Mon expérience de travail à Berlin a été une expérience de découverte. Les metteurs en scène italiens qui dirigeaient les répétitions parlaient couramment l'allemand et l'anglais, et leur stratégie chorégraphique consistait à partager avec nous une chorégraphie préconçue, dans laquelle l'ensemble était invité à apporter sa contribution. Au cours de ces échanges, j'ai appris que si l'une des chorégraphes avait déjà travaillé avec un danseur amputé, c'était en fait la première fois qu'elle concevait un mouvement spécifiquement pour un danseur amputé. Alors qu'ils développaient des stratégies pour travailler avec mon corps, j'en apprenais davantage sur cette ville et sur les contextes artistiques plus larges qu'elle abritait. L'approche de la chorégraphe italienne en matière de mouvement pour les interprètes ayant perdu un membre s'est d'abord concentrée sur un travail au sol dans lequel elle m'a fait faire des rotations circulaires en tapant du pied en synchronisation avec le mouvement. La séquence était peut-être plus délibérément représentative que ce à quoi j'avais été habituée auparavant. Depuis le sol, d'autres danseurs devaient m'aider à me mettre debout, puis je faisais semblant de tomber, avant d'être rattrapée et redressée une fois de plus, puis de sauter hors de l'espace, soutenue par leurs appuis physiques. J'avais davantage l'impression d'être chorégraphiée en tant que métaphore qu'en tant que corps.

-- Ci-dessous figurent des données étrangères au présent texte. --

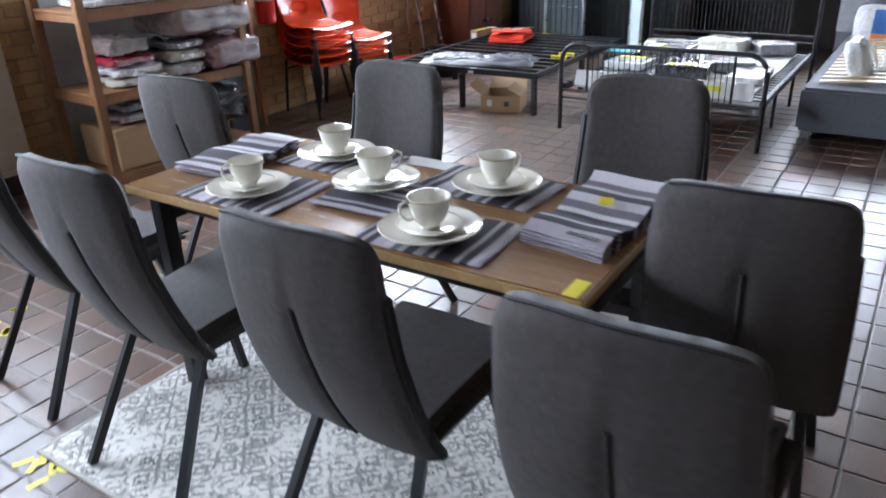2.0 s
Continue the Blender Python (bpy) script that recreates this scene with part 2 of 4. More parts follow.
POSTWOOD = mat("pine_post", (0.25, 0.115, 0.045), (0.15, 0.065, 0.028), rough=0.5, scale=5, stretch=(6, 6, 1))
CHINA = mat("cream_china", (0.82, 0.79, 0.7), (0.78, 0.75, 0.67), rough=0.12, scale=5, bump=0.0, coat=0.4)
GILT = mat("gilt_line", (0.55, 0.45, 0.28), (0.42, 0.34, 0.2), rough=0.3, metal=0.6, scale=20)
RUG = rug_material()
RUGEDGE = mat("rug_binding", (0.55, 0.53, 0.48), (0.42, 0.4, 0.37), rough=0.95, scale=60, bump=0.4)
SHEDMETAL = mat("anthracite_sheet", (0.058, 0.068, 0.072), (0.046, 0.054, 0.058), rough=0.2, scale=3, bump=0.05, coat=0.9)
SHEDIN = mat("pale_sheet_back", (0.45, 0.51, 0.53), (0.38, 0.43, 0.45), rough=0.35, scale=4, bump=0.05)
GALV = mat("galvanised_trim", (0.6, 0.61, 0.62), (0.42, 0.43, 0.45), rough=0.3, metal=0.85, scale=18, bump=0.05)
SILVERPAINT = mat("pale_grey_roof_edge", (0.42, 0.43, 0.44), (0.34, 0.35, 0.36), rough=0.4, scale=8)
VENT = mat("cream_vent_plastic", (0.52, 0.47, 0.32), (0.46, 0.41, 0.27), rough=0.5, scale=10)
ORANGE = mat("orange_plastic", (0.78, 0.075, 0.014), (0.64, 0.055, 0.012), rough=0.24, scale=6, bump=0.05, coat=0.45)
REDPLASTIC = mat("red_plastic", (0.62, 0.02, 0.012), (0.5, 0.014, 0.01), rough=0.35, scale=5, bump=0.03)
BLACKPLASTIC = mat("black_plastic", (0.02, 0.02, 0.022), (0.013, 0.013, 0.014), rough=0.4, scale=8)
CARD = mat("cardboard", (0.42, 0.27, 0.14), (0.34, 0.21, 0.11), rough=0.85, scale=6, stretch=(1, 1, 8), bump=0.1)
YELLOW = mat("yellow_label", (0.85, 0.72, 0.02), (0.75, 0.62, 0.02), rough=0.5, scale=10, bump=0)
WHITE = mat("white_paper", (0.8, 0.8, 0.78), (0.72, 0.72, 0.7), rough=0.7, scale=6, bump=0.1)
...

Ces réflexions n'ont pas pour but de critiquer, mais plutôt d'exprimer le sentiment de responsabilité qui m'habite. Lorsque vous êtes le seul représentant d'un groupe déjà largement sous-représenté, il est difficile de ne pas penser à la manière dont vous serez lu. Je me suis demandé si mon public allemand avait déjà vu un danseur amputé. En ce qui concerne la création de l'œuvre, j'ai eu l'impression que ma présence dans la salle de répétition était une rareté, et j'ai ressenti le poids de la représentation de la communauté artistique canadienne des personnes handicapées à Berlin à ce moment-là. Aucun membre de l'ensemble n'avait travaillé auparavant avec un interprète ayant perdu un membre dans le cadre d'un processus chorégraphique. Il était donc vital pour moi que ma présence et ma pratique ne soient pas perçues comme un exercice thérapeutique, mais comme une expression légitime et artistique du mouvement avec un corps humain aux membres manquants. Il était, et il est toujours, important pour moi que l'impact esthétique et physique de ma danse soit frappant.

LM: Dans vos écrits, on ressent fortement le poids de vous percevoir comme la première rencontre de vos collègues avec un danseur souffrant d'une perte de membres, vous qui venez du Canada.....

LS: Mais ce n'est pas parce que je suis étrangère, cela ne rend pas mon corps unique. Il reflète simplement l'idée que très peu de personnes de mon groupe de handicap ont eu l'opportunité ou la formation pour travailler et danser, n'est-ce pas ? Mais oui, je suis une danseuse handicapée pionnière en ce sens que le Conseil des Arts du Canada m'a aidée à aller dans des endroits et à me produire. Donc, oui, j'ai l'opportunité et c'est pourquoi je suis capable de le faire. Je ne me positionne donc pas comme une personne unique, mais plutôt comme une personne qui, même avec ces changements dans la pratique intégrée, il y a encore tant de compagnies qui n'ont pas eu l'expérience de travailler avec un danseur amputé. Par exemple, je vais bientôt me rendre en Nouvelle-Zélande et je suis le tout premier Nord-Américain, non, le premier artiste handicapé international que cette compagnie ait jamais eu à travailler avec eux, et je fais une résidence avec eux. C'est la première fois qu'ils organisent une telle résidence. Je serai donc la première en Nouvelle-Zélande, et j'ai été la première avec laquelle les danseurs allemands ont travaillé. C'est pourquoi je pense qu'il est si important qu'en tant que danseuse handicapée, je concentre mes recherches sur les danseurs handicapés.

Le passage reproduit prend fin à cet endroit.